=== What is required ===
Count up the lines in the following listing that hold the word "pose", then give only that count.

=== Collected data ===
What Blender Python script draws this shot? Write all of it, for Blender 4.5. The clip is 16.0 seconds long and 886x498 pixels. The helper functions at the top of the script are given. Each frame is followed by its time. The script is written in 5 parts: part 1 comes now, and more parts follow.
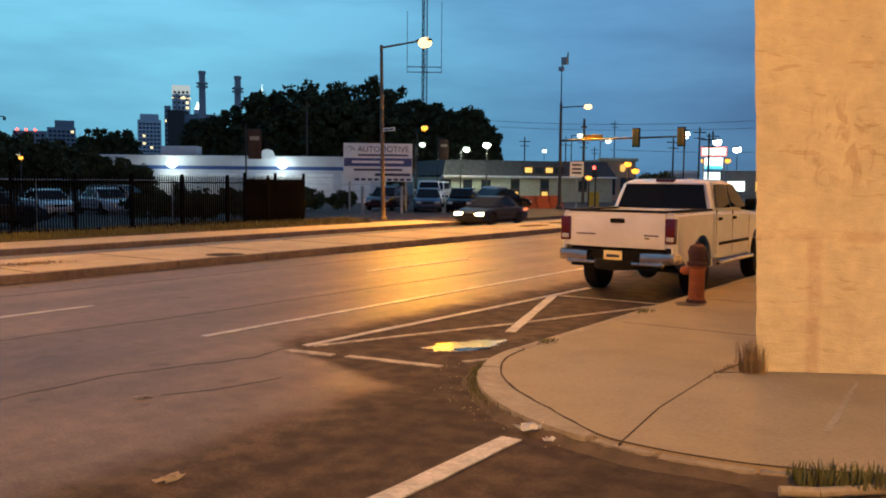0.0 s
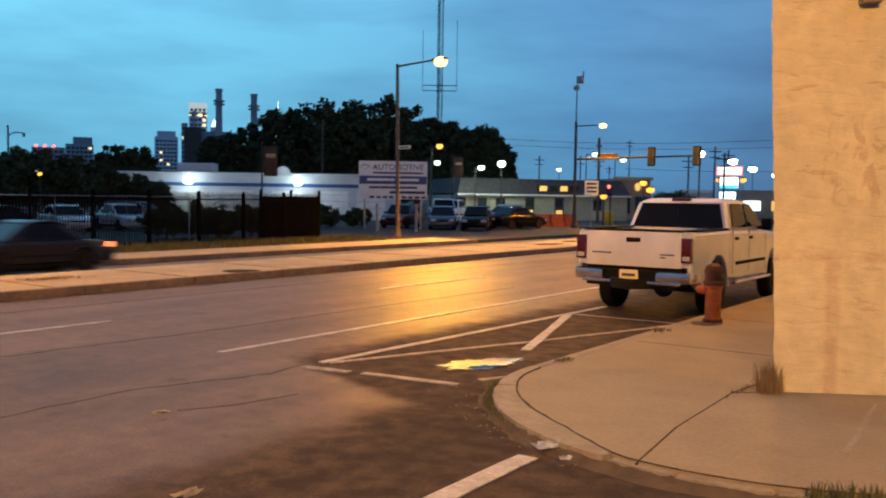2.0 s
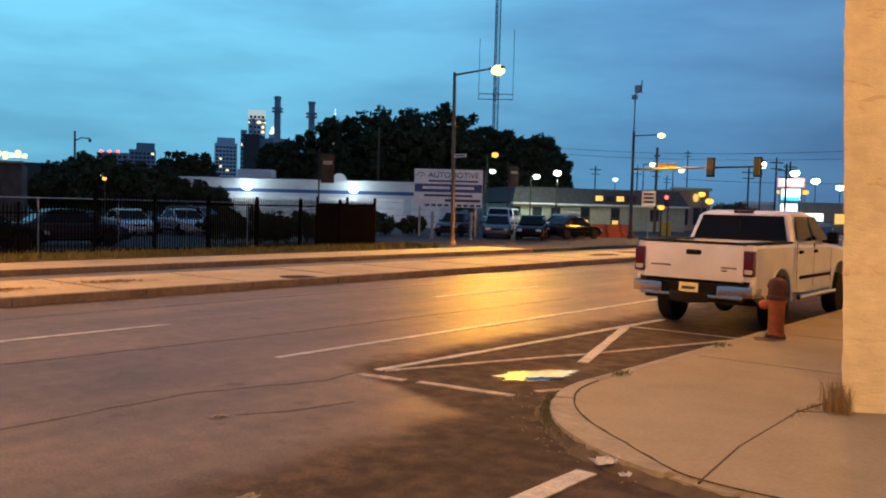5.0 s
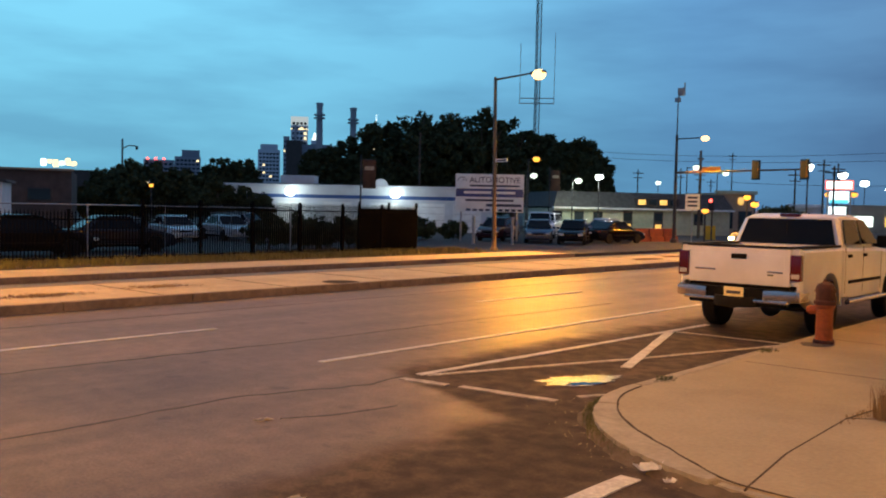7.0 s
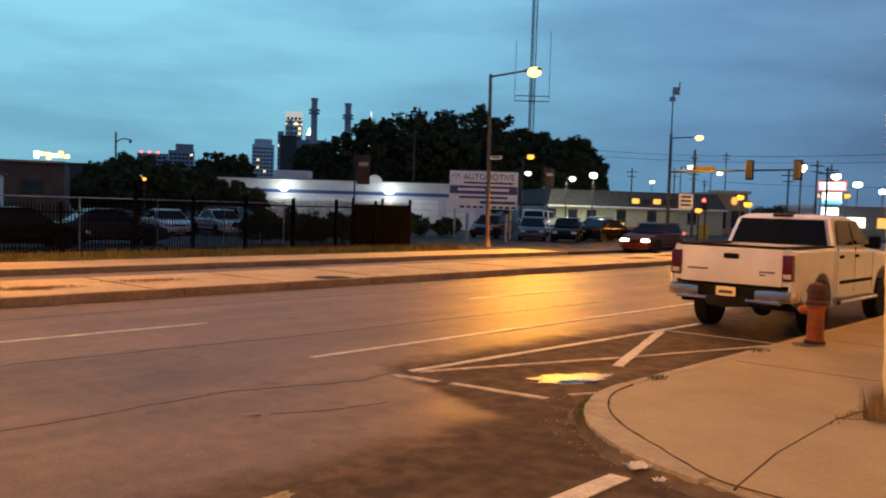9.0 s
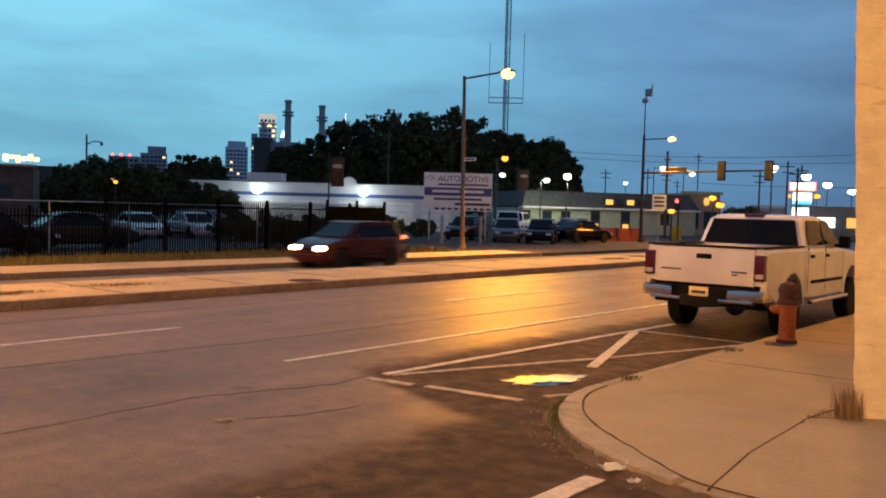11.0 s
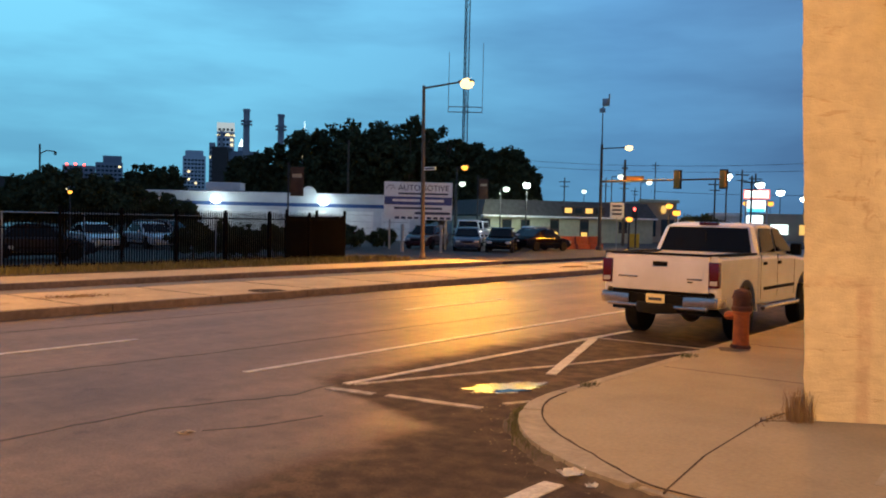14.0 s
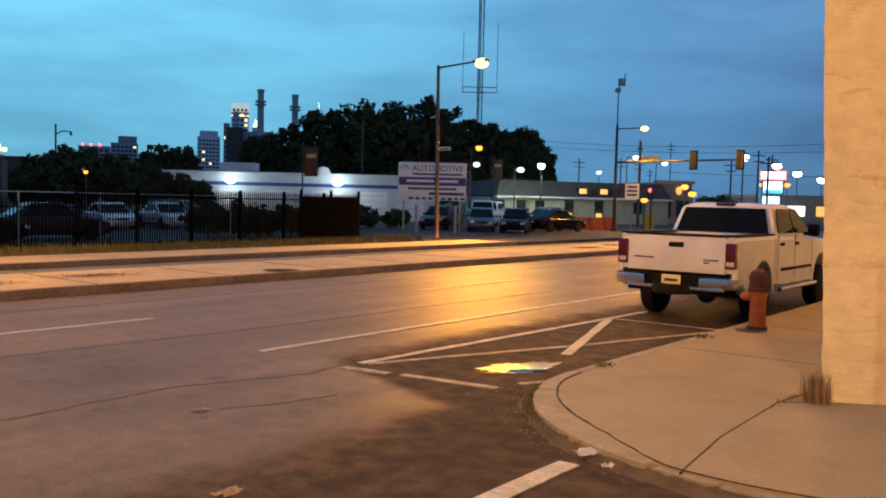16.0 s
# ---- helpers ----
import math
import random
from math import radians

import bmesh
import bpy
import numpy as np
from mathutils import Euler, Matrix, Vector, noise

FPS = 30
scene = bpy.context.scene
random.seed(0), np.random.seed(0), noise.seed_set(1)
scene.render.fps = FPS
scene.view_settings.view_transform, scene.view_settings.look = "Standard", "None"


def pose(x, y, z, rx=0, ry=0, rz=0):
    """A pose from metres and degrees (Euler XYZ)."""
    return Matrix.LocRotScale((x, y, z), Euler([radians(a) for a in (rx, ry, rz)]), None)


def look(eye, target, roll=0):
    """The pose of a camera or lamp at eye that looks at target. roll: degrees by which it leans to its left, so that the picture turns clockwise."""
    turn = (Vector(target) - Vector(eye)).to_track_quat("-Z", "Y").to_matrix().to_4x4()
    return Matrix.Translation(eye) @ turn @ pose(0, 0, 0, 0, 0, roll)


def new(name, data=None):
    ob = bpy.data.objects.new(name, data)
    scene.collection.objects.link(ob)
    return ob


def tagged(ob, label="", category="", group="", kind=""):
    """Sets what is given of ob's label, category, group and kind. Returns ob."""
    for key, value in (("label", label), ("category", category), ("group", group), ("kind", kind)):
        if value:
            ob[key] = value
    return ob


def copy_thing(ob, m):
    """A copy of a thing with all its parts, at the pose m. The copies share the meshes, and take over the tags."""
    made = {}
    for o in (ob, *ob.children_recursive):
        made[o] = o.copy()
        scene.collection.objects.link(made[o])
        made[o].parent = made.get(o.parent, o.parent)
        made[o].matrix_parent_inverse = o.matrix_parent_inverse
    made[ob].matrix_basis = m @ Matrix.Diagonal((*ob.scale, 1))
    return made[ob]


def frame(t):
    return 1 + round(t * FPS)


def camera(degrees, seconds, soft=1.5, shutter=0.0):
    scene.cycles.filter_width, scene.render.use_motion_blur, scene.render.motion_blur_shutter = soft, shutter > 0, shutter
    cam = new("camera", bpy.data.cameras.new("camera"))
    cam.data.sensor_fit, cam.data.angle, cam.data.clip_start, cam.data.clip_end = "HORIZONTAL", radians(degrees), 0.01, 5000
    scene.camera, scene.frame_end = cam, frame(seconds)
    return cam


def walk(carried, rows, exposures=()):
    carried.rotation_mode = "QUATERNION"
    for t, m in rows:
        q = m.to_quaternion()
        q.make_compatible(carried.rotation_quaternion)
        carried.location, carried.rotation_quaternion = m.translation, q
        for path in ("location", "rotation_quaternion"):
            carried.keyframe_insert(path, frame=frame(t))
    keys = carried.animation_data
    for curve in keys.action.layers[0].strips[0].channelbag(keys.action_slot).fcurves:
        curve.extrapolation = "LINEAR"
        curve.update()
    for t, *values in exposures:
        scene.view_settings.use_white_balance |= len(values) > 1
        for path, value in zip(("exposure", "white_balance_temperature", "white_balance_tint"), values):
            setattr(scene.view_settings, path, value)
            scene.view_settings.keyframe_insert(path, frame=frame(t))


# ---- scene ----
cam = camera(53.3, 16.0, 1.9, 0.9)
PATH = [
    (0, (1.224, -1.871, 1.852), (0.1, -0.224, 1.697), 0.5),
    (0.5, (1.254, -1.916, 1.863), (0.134, -0.266, 1.712), 0.3),
    (1, (1.248, -1.905, 1.85), (0.123, -0.257, 1.718), 0.1),
    (1.5, (1.226, -1.894, 1.842), (0.1, -0.245, 1.732), 0.3),
    (2, (1.221, -1.912, 1.853), (0.069, -0.281, 1.738), 0.8),
    (2.5, (1.157, -1.848, 1.843), (-0.027, -0.241, 1.714), 1.0),
    (3, (1.179, -1.896, 1.858), (-0.02, -0.3, 1.728), 0.9),
    (5.5, (1.152, -1.898, 1.86), (-0.116, -0.354, 1.768), 1.4),
    (6, (1.197, -1.939, 1.862), (-0.091, -0.413, 1.769), 1.1),
    (6.5, (1.151, -1.885, 1.86), (-0.151, -0.369, 1.772), 1.2),
    (7, (1.167, -1.923, 1.862), (-0.154, -0.425, 1.772), 1.2),
    (7.5, (1.157, -1.89, 1.855), (-0.188, -0.414, 1.756), 1.1),
    (8, (1.158, -1.919, 1.863), (-0.201, -0.455, 1.761), 1.5),
    (8.5, (1.174, -1.918, 1.858), (-0.175, -0.445, 1.763), 1.7),
    (9, (1.162, -1.901, 1.86), (-0.148, -0.393, 1.763), 1.8),
    (11.5, (1.148, -1.859, 1.862), (-0.101, -0.299, 1.772), 1.5),
    (12, (1.171, -1.875, 1.864), (-0.044, -0.289, 1.777), 1.5),
    (12.5, (1.167, -1.874, 1.864), (-0.026, -0.271, 1.784), 1.6),
    (13, (1.174, -1.882, 1.87), (-0.019, -0.279, 1.793), 1.6),
    (13.5, (1.171, -1.869, 1.859), (-0.021, -0.264, 1.794), 1.3),
    (14, (1.197, -1.913, 1.871), (-0.001, -0.313, 1.802), 1.3),
    (14.5, (1.178, -1.883, 1.864), (-0.03, -0.291, 1.778), 1.3),
    (15, (1.173, -1.9, 1.867), (-0.041, -0.313, 1.773), 1.3),
    (15.5, (1.209, -1.955, 1.87), (-0.01, -0.372, 1.762), 1.4),
    (16, (1.165, -1.891, 1.855), (-0.056, -0.311, 1.742), 1.4),
]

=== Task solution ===
5